A more troublesome aspect looks like it will be the Saturn square to its natal position in the early spring of 2014.   The absence of any other major aspects suggests this may only be a gradual move higher and will not represent some major financial crisis.  Nonetheless, it looks like a larger rise than anything we have seen recently.  One possibility is that early 2014 will see a technical breakout above the falling channel that treasury yields have been carving out over the past 20 years.   It may take another several years before the US approaches anything like a bond vigilante situation that we saw in Europe recently.  Neptune's opposition to the Ascendant and Mercury occurs in 2020 so that would be one possible candidate for a 1981-like inflation and yield spike. 

Meanwhile, markets were mixed last week as problems surrounding the fiscal cliff talks undermined confidence.  US stocks closed modestly higher on the week despite some late week nervousness with the Dow ending the week at 13,190.  Indian stocks slipped a bit as the Sensex fell to 19,242.   As expected, we did see some bearishness around the midweek Mars-Ketu aspect and the early week was more positive on the Mercury-Jupiter aspect.  Gold continued to slide as expected as the Sun comes under the increasing influence of bearish Saturn. 

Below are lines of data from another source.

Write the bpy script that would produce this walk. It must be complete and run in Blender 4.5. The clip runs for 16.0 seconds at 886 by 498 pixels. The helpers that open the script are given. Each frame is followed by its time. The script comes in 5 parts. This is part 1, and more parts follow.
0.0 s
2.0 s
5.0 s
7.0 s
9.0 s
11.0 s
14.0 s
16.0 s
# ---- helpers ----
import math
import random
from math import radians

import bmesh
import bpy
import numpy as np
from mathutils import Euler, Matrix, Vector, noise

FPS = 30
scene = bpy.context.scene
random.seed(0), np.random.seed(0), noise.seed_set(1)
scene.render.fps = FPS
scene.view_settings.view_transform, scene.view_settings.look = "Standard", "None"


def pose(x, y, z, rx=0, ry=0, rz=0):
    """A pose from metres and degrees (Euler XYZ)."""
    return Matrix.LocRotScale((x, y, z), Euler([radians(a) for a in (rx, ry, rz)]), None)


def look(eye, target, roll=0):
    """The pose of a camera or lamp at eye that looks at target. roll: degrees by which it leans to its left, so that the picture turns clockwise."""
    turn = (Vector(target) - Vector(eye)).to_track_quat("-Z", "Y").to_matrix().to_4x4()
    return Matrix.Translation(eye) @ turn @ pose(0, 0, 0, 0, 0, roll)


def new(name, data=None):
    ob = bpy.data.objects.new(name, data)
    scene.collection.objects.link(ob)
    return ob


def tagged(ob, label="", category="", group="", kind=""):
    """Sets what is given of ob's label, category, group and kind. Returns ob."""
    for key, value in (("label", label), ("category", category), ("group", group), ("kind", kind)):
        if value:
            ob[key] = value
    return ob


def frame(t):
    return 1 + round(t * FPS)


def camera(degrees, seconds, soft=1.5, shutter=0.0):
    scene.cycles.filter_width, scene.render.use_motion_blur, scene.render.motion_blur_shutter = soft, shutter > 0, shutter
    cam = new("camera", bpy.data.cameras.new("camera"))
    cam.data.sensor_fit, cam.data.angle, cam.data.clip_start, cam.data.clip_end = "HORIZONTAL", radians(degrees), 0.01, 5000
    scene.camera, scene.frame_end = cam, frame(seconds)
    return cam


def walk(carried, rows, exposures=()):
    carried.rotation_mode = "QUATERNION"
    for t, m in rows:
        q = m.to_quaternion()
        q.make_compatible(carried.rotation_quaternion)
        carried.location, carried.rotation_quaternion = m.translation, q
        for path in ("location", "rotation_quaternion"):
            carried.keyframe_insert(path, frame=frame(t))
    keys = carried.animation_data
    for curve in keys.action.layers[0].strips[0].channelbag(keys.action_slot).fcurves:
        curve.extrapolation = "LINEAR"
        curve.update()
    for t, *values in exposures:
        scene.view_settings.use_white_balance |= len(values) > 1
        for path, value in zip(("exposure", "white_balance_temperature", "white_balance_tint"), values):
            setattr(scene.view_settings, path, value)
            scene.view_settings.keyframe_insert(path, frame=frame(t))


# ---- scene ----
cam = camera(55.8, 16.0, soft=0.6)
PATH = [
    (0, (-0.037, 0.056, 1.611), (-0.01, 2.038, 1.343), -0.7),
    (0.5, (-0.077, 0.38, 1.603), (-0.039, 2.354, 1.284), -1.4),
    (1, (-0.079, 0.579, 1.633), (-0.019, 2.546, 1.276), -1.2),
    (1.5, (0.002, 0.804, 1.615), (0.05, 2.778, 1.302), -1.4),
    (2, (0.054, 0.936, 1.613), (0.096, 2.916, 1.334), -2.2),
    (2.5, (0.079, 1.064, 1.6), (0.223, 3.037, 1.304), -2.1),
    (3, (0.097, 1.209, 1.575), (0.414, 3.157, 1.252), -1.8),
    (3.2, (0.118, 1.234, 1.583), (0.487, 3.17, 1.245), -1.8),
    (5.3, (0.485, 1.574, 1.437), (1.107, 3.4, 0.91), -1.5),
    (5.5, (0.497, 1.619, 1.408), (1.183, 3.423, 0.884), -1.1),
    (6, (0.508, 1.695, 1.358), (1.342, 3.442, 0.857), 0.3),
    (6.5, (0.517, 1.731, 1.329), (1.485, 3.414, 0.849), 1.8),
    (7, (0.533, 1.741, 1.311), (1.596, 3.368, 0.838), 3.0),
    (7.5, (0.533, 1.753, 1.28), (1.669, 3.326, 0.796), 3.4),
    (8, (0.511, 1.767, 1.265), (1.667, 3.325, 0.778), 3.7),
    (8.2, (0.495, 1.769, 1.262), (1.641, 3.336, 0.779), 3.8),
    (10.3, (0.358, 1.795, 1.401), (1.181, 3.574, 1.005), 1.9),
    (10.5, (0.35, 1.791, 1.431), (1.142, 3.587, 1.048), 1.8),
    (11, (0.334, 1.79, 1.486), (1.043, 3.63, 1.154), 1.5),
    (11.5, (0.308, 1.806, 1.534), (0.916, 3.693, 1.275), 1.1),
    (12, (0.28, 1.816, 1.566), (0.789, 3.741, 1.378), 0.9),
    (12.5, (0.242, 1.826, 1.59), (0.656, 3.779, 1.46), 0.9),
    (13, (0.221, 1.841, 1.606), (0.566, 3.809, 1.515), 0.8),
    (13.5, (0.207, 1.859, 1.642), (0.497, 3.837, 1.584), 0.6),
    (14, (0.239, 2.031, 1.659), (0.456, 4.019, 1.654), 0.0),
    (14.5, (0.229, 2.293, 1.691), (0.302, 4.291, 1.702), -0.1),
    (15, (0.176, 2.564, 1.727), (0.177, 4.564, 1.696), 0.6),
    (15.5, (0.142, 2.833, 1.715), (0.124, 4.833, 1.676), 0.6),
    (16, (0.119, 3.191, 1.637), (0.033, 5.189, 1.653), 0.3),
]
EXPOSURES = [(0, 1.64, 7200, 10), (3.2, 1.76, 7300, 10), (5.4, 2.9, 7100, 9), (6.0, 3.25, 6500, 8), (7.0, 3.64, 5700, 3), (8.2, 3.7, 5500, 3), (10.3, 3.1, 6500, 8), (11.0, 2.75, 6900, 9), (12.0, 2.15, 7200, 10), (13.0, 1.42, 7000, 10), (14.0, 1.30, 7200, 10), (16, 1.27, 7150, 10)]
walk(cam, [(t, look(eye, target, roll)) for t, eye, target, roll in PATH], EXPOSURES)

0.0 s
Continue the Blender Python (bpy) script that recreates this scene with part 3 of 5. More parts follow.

This week may see thin holiday trading but I would think that a bearish mood is more likely later in the week.   Mercury lines up with Rahu for Thursday and Friday while Mars is in aspect with Neptune.  By Friday, the Sun will be just two degrees short of its conjunction with Pluto and an exact aspect from Saturn.   This is not to say that markets can't rise in this kind of planetary environment.  But it looks more conducive to confusion, caution, and risk-avoidance.